“Away in a manger, no crib for a bed ….” As another Christmas rolls around, the third since the economic meltdown, the nativity stories strike a special note. How many families, like Mary and Joseph, are homeless this holiday? How many children will be born without any providential star?
The birth narratives in the gospels are fictional. But they also capture a truth. That ancient world, like ours, was divided into haves and have-nots, the privileged and the powerless. And Jesus was certainly from the lower classes.
What the Roman world found incredible about these stories was not the assertion that God became man. Greco-Roman culture was full of accounts of heroes of divine origin. What rankled was the notion that the Infinite might condescend to take flesh among the poor … that a Nobody like Jesus might actually be Somebody.
But that was the radical teaching of this upstart rabbi: Everybody mattered. There were no expendable or throw-away children, no women who could be treated like trash, no people with disabilities whose conditions pushed them to the margins. Lepers, prostitutes, prisoners, foreigners. All were precious.

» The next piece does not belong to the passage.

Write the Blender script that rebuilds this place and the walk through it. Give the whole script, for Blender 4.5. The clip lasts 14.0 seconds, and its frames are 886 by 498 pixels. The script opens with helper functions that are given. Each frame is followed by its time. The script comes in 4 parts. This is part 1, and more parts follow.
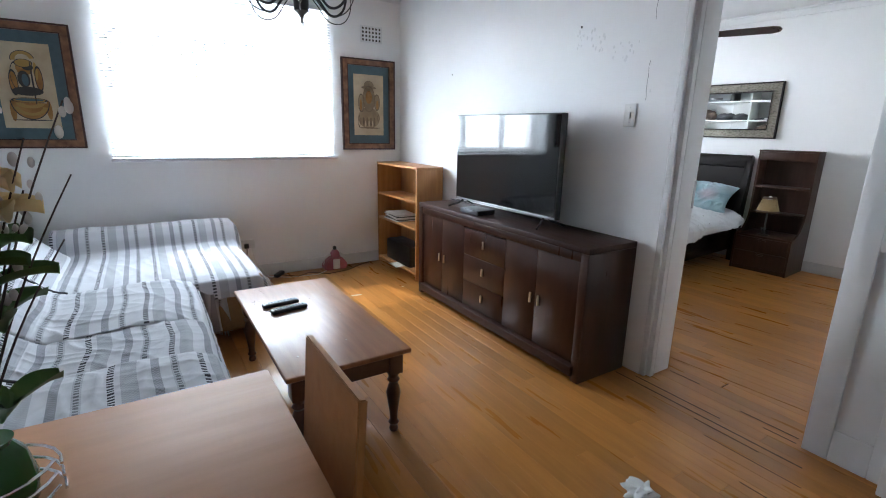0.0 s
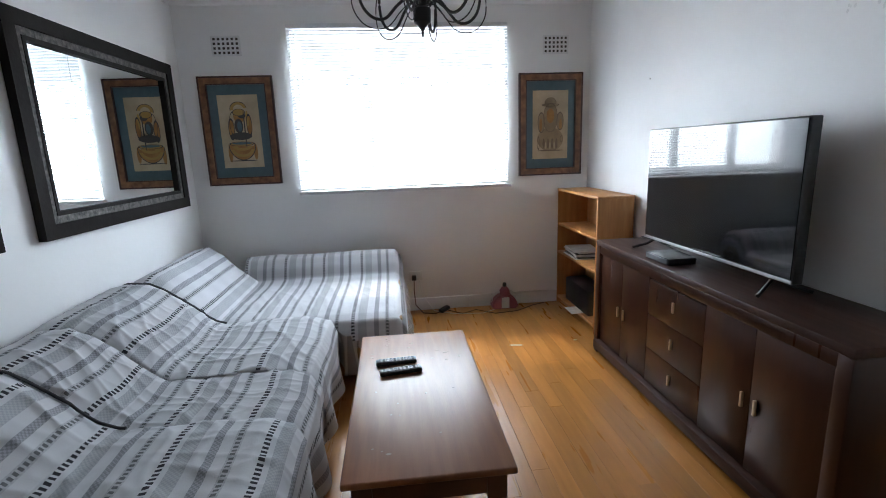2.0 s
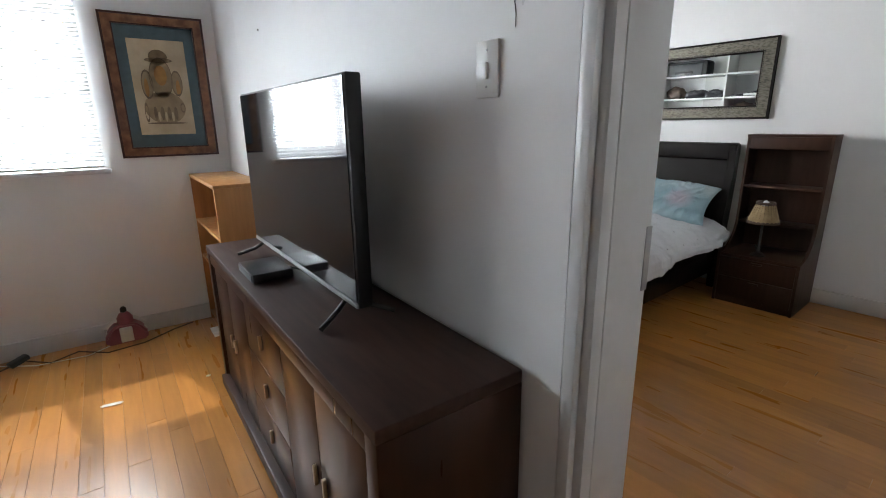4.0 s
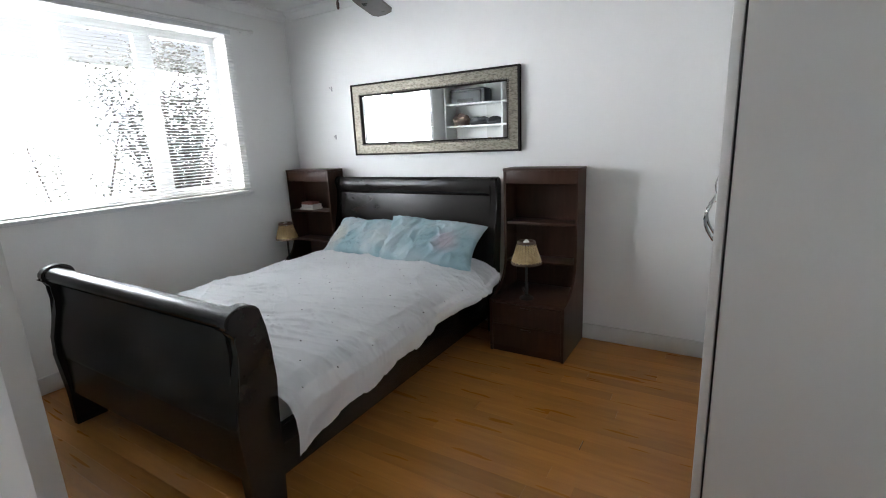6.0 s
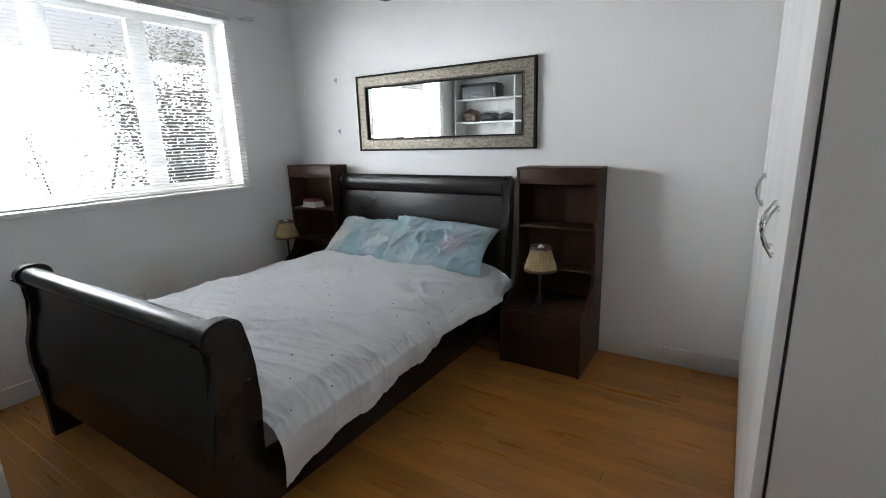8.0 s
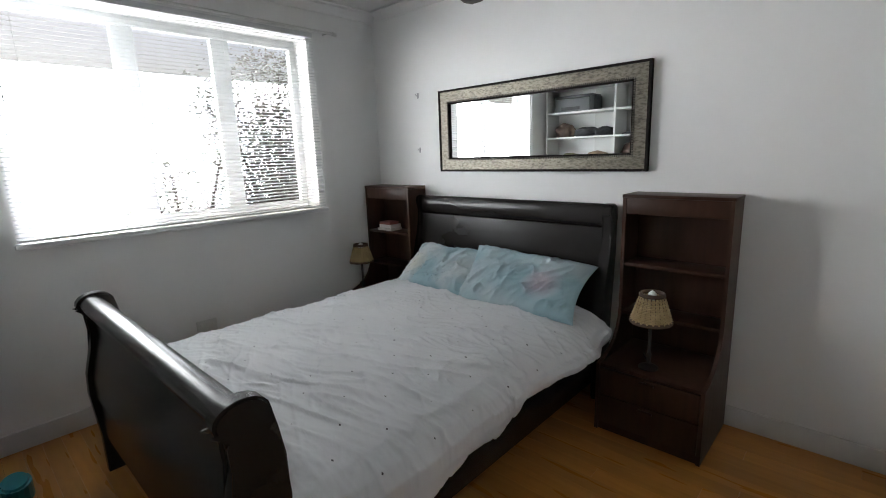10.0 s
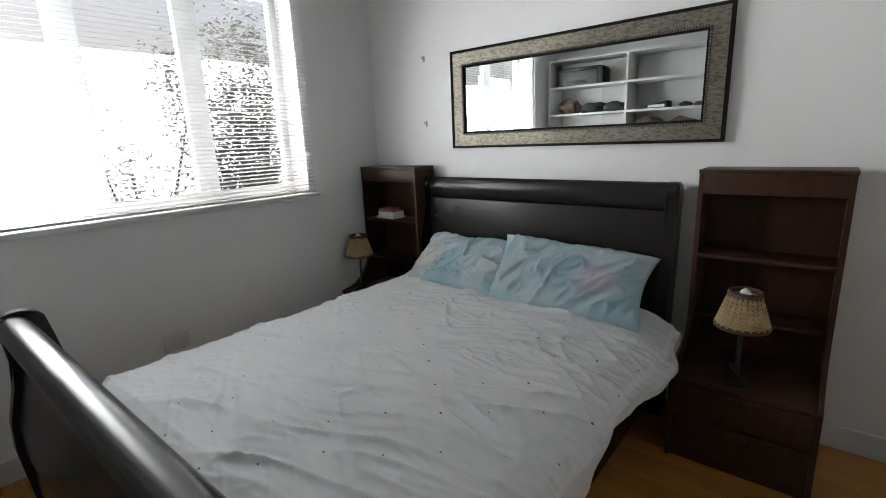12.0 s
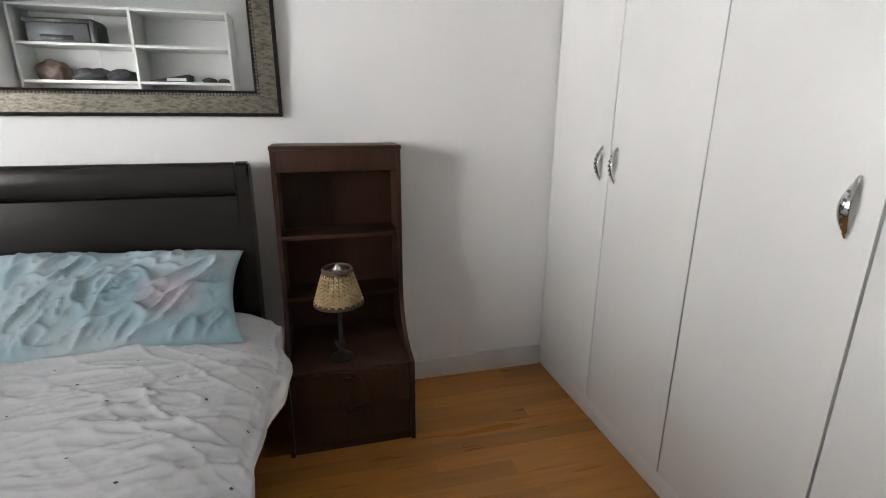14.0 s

What would Jesus say about a so-called “Christian nation” where one-out-of-five children live in poverty? Where your parent’s net wealth is a better predictor of whether you’ll attend college than your own grades or test scores? Where the CEO of Wal-Mart earns more in a single hour than his employees make in an entire year?
My guess is he’d be hopping mad at those who invoke his name while ignoring his words.
It’s fine to sing about peace on earth. But there will ultimately be no goodwill among people or nations until there is more basic justice, when a kid from the barrio has an equal shot at success with Chelsea Clinton or a Wall Street broker’s boy.
“Insofar as ye have done it to the least of these, ye have done it also unto me.” Love of neighbor expressed as practical solidarity with the outsider and outcast. That, in my mind, is the real “Christmas Spirit.” It’s what saves this holiday from mere materialism and sentimentality, making it a challenge to the conscience and tonic for the soul.
1 comment:
"A kid from the barrio could have an equal shot at success"
I find even this vision buys a little too into the American dream--of equal opportunity, but no real equality.
Everybody should have an equal shot at success, sure. But they should have enough food to eat, a roof over their heads, and access to health care and maybe even a little entertainment, even if they miss that shot.